I grew up in New Orleans. After Katrina, my family fled with three or four others to friends in Baton Rouge. The loss, the confusion, the helplessness combined into a staggering unreality. One of us refugees who used to have a restaurant coped with it by cooking gumbo. That was the best I have ever had, and I would not be surprised if it is marked in my memory as the best I will ever have.

One of our hosts is in hospice now. My mother wants to visit, but the interstate is closed. We all know the importance of being present.

I’ve lived among and within the global transnational elite for nearly a decade now, nestled in the cosmopolis that knits together that “fabled nexus of money, influence, and condescension” that makes every world city parochially similar. I believe in the good of the Cathedral that neo-reactionaries scorn, in liberalism, in prioritizing humanity above our tribes, in the fundamental priority of personhood. I am a universalist in the tradition that stretches back to the struggles of early Christianity even if my universalism has abandoned much that is Christian.
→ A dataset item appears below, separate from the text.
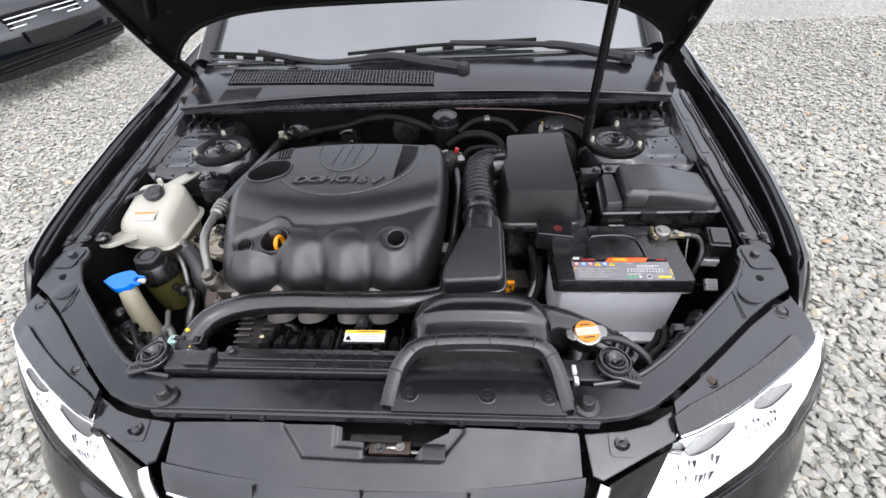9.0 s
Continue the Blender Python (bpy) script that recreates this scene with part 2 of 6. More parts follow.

And despite all that, I am beggared to explain the obliviousness of my fellow elites. We need Jonathan Haidt’s message and J.D. Vance’s. There is more that binds us together than keeps us apart. A society that has an “unnecessariat” is not a human society.

Our media has abdicated any duty for the welfare of the whole in favor of the entertainment of the individual and the reinforcement of the banalities of an atomized and stunted life.

Thank you, Rod, for continuing to cover the situation on the ground.

UPDATE.2: Uncle Chuckie comments:

I think you are touching on it but still missing why this is so important for the Trump image and what he means to people.

“We knew you would come.”

It was not, “Thank you for coming.” It was, “We knew you would come.”

Abandoned by the media. Ignored by the President and the Clinton thing. Forgotten, left to die in the muck and their ruined homes. But not forgotten. There is one man who does not forget. One man who cares. And they knew he would not forget them. He would come. And he did.

Yes, for us cynics a cynical, political gesture. But not for the people who said that. They put their faith in him and he did not fail them. Don’t waste time talking about Obama’s FEMA director. Forget Hillary who can barely stand up much less risk getting the cuffs of her pantsuit dirty. Forget all the rhetoric about things that the voters could not care less about.

Remember this. The image of a giant of man standing in the dirt hugging someone who has lost everything saying that everything was going to be all right because he was there and he had not forgotten them when everyone else has.

And when Hillary watches the returns on election night knowing that prison doors await her, when the pollsters shake their heads wondering how they could have been so wrong, when Trump wins, know that this image, and the words, “We knew you would come,” was the reason.

I don’t believe Trump will win, not by a mile. But Uncle Chuckie has spoken truth here.